On this anniversary of the referendum I’ve been thinking back to 2011 when the SNP won their first majority Scottish Government and the vote on our future became an inevitability. I remember feeling pretty disengaged and sceptical that the SNP could secure a Yes vote. Support was around 25-30% and most of the arguments one way or another seemed to be about oil and tax revenues.
I wasn’t exactly disconnected from politics – many of my closest mates were Green and we shared a lot of similar views on the world and incessant political pub chat. But I expected that most of the run-up to the vote would be men in suits on TV shouting at each other and slinging “facts” back and forth. That’s how politics was done.
Yet in just 18 months, the biggest political movement of my lifetime had emerged, drawing together people from different political parties and none and reaching people who’d never voted in their lives.
So what changed?
For me the wake up call came in 2012 with the launch of Yes Scotland. I’d joined the Greens just a couple of months earlier and whilst my own political engagement had ratcheted up a notch after campaigning in the local government elections, the launch party still looked like politics as usual. A wall of white men in suits talking about how Scotland could be wealthier if we went it alone.
Like many others, I began to realise just how much was at stake but just how little the SNP and the mainstream Yes campaign were letting us in on the action. In the Scottish Green Party we started to talk about launching our own distinctive campaign for a Yes vote – one based on principles of democracy, not nationalism. Green Yes emerged and showed that independence wasn’t just for the SNP.
At that first RIC conference I spoke in front of the few hundred gathered in Glasgow – the first bit of public speaking I did in the referendum. Looking round the room at nods and smiles and hearing applause for some pretty normal things, suddenly it dawned on me that what I was saying resonated with this room full of comrades. It wasn’t just a handful of us radicals who wanted an alternative to the pro-monarchy, pound-sharing, oil guzzling SNP vision where everything would somehow be the same but different under independence.
Campaigning on the streets with RIC and Green Yes; holding street stalls and canvassing with Yes Edinburgh North and Leith; speaking with and for Women for Independence and discovering my own culture with National Collective, soon there was an unshakeable feeling that a movement had emerged. On the 18th of September 2014, we may have lost the vote but we found our voice.
That movement will today be full of mixed emotions. Deep sorrow, anger, regret and pride.
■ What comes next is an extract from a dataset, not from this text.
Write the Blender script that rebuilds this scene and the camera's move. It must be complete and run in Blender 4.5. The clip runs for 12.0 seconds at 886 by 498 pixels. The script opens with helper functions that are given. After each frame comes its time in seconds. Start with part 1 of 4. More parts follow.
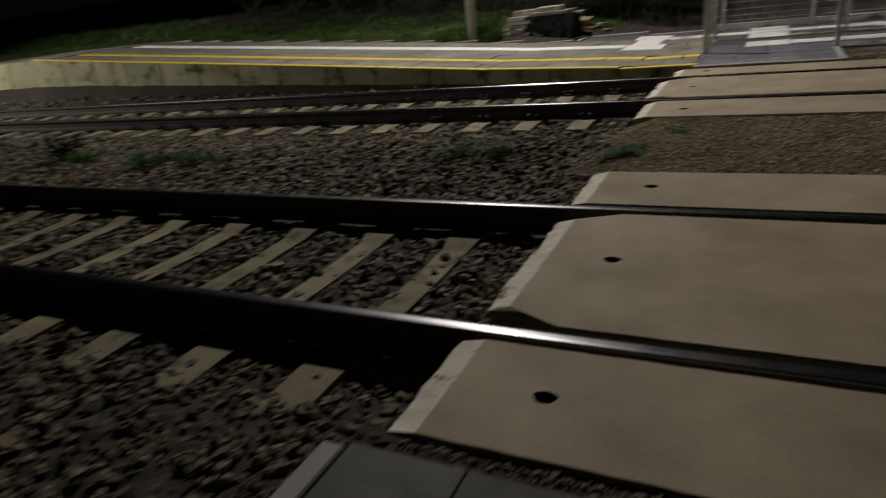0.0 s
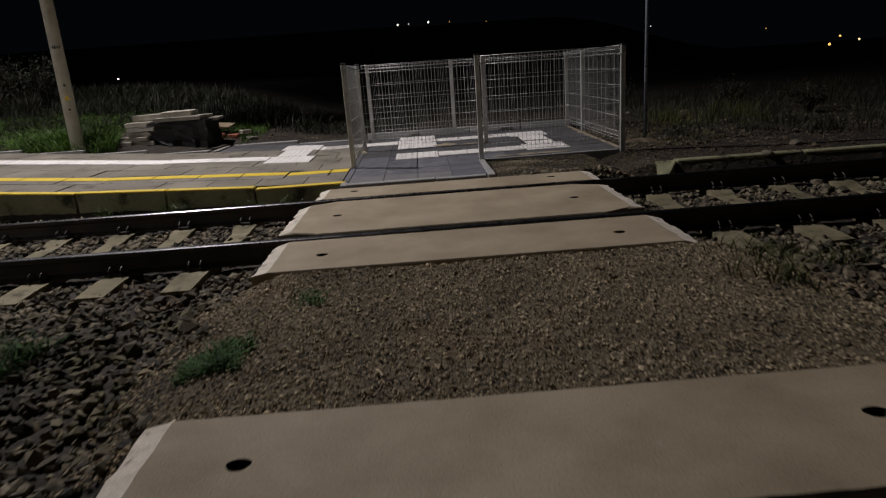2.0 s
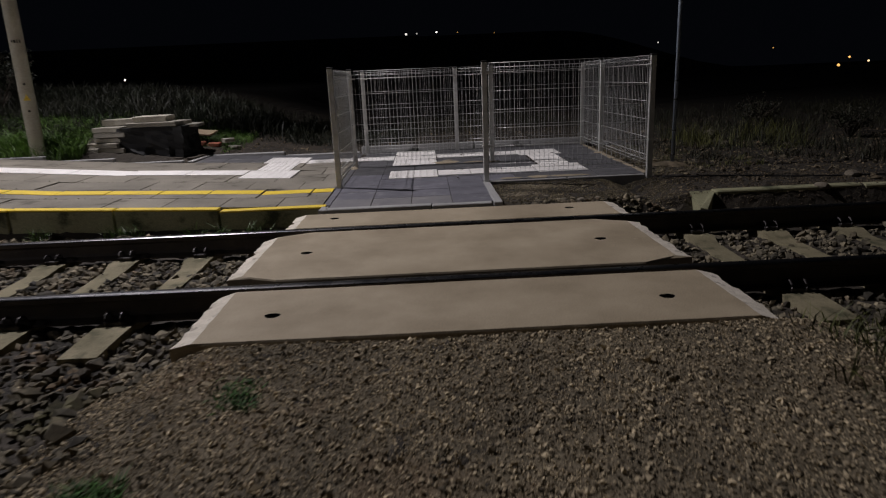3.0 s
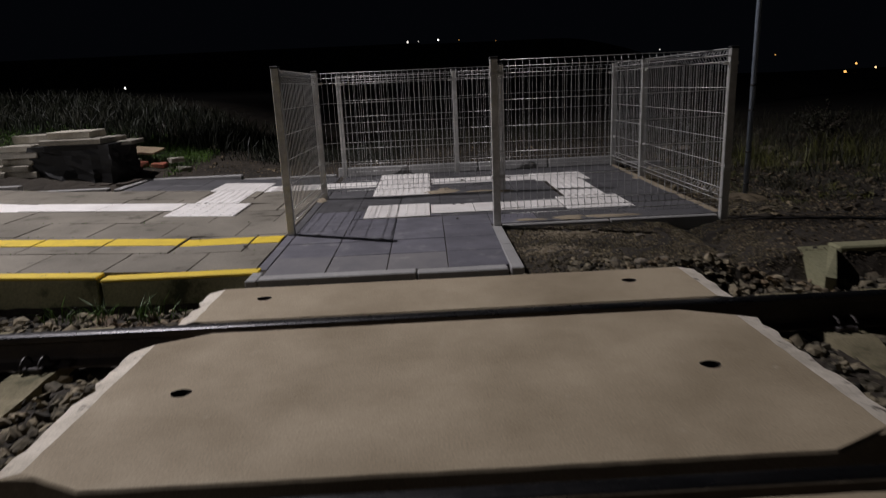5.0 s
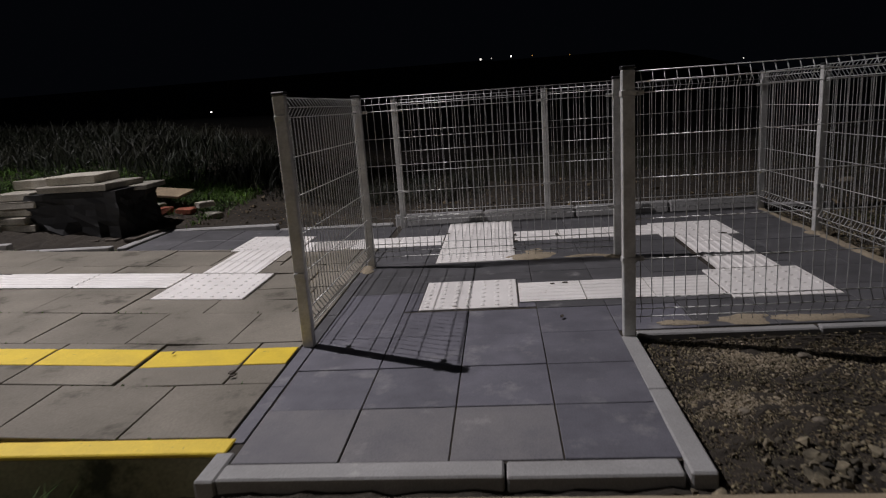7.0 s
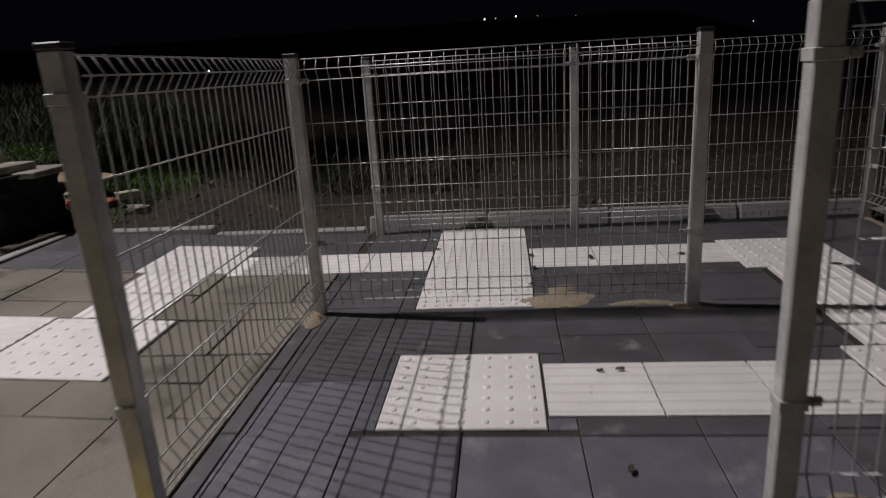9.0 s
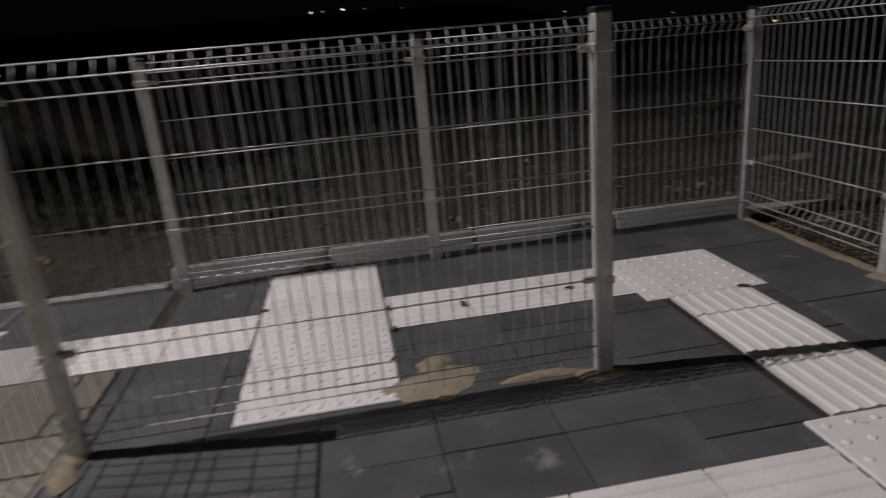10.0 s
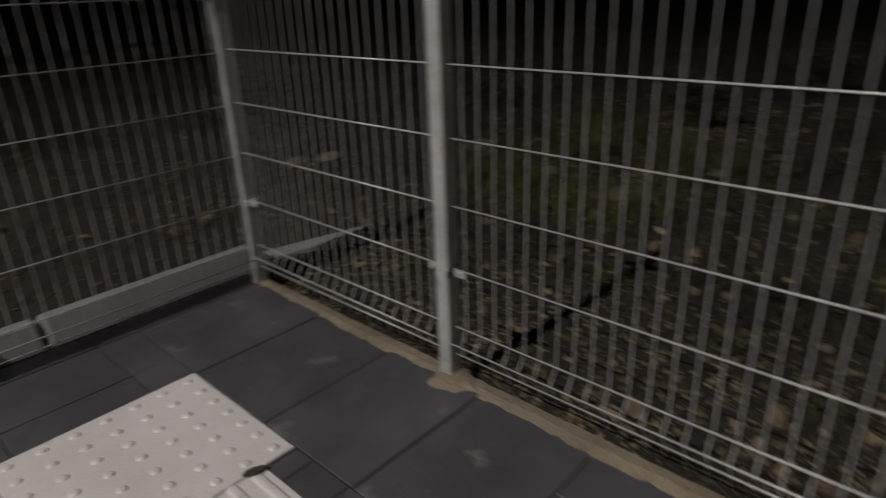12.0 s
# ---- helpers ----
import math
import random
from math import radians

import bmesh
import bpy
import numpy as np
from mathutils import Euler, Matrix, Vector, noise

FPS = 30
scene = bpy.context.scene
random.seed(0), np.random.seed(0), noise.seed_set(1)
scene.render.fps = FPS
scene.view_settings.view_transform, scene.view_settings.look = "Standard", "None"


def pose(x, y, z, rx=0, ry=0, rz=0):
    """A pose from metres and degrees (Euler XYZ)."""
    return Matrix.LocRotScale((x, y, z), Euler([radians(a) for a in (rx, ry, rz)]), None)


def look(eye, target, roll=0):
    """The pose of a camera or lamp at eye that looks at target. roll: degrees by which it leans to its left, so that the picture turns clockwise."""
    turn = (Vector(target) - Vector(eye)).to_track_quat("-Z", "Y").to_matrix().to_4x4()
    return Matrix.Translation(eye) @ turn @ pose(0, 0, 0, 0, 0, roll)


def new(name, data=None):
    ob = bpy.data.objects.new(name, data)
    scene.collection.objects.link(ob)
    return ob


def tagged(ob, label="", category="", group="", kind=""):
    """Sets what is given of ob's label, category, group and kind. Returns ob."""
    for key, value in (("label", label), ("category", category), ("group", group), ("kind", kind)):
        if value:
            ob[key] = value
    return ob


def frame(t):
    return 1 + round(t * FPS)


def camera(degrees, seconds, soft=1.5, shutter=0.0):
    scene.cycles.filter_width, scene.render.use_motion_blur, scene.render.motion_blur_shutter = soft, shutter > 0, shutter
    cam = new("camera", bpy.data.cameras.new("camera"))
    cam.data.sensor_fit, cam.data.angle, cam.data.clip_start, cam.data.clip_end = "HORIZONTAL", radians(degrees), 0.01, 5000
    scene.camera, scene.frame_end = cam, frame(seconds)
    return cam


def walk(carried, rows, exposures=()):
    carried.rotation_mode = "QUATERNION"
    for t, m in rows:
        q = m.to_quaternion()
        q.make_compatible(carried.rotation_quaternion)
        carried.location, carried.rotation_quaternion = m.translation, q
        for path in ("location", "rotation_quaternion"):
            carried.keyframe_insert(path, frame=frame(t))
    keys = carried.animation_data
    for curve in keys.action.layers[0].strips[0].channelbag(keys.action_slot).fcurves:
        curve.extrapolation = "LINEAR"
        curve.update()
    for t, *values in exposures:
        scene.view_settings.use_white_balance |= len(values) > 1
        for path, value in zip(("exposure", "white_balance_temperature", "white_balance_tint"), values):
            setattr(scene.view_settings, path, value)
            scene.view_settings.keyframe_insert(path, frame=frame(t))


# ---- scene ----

But let’s take a minute to look at how far we’ve already come together and how much we’ve achieved.
Immediately after the results, membership of the Greens and SNP more than quadrupled. The SSP also saw membership soar. From the ranks of Yes campaigners, the political parties put forward candidates for the Westminster election, resulting in 56 out of 59 seats going to the SNP. Suddenly the people we knew and had campaigned with side by side were off representing us in London – not just some distant politicians in stuffy grey suits saying the same rehearsed line, but folk we knew, folk like us.
In media too, Common Space, Bella Caledonia, NewsShaft and Independence Live have changed the way we see ourselves and each other, delivering news about us, by us and for us. As we said on Referendum TV last summer, we’re learning that we can’t just hate the media, we have to become it.
The closing of the gaps between politicians and the people they represent; and between the media and all of us is a significant win for everyone who campaigned in the referendum. That realisation that sure, we didn’t win, but we can still influence the course of our own lives is a truly powerful thing.
Our task now has to be to ensure that the folk who ventured to the polling booth a year ago today, many for the first time, will keep voting and keep faith in their own power to change Scotland. A year ago, a movement found its voice. Let’s keep using it.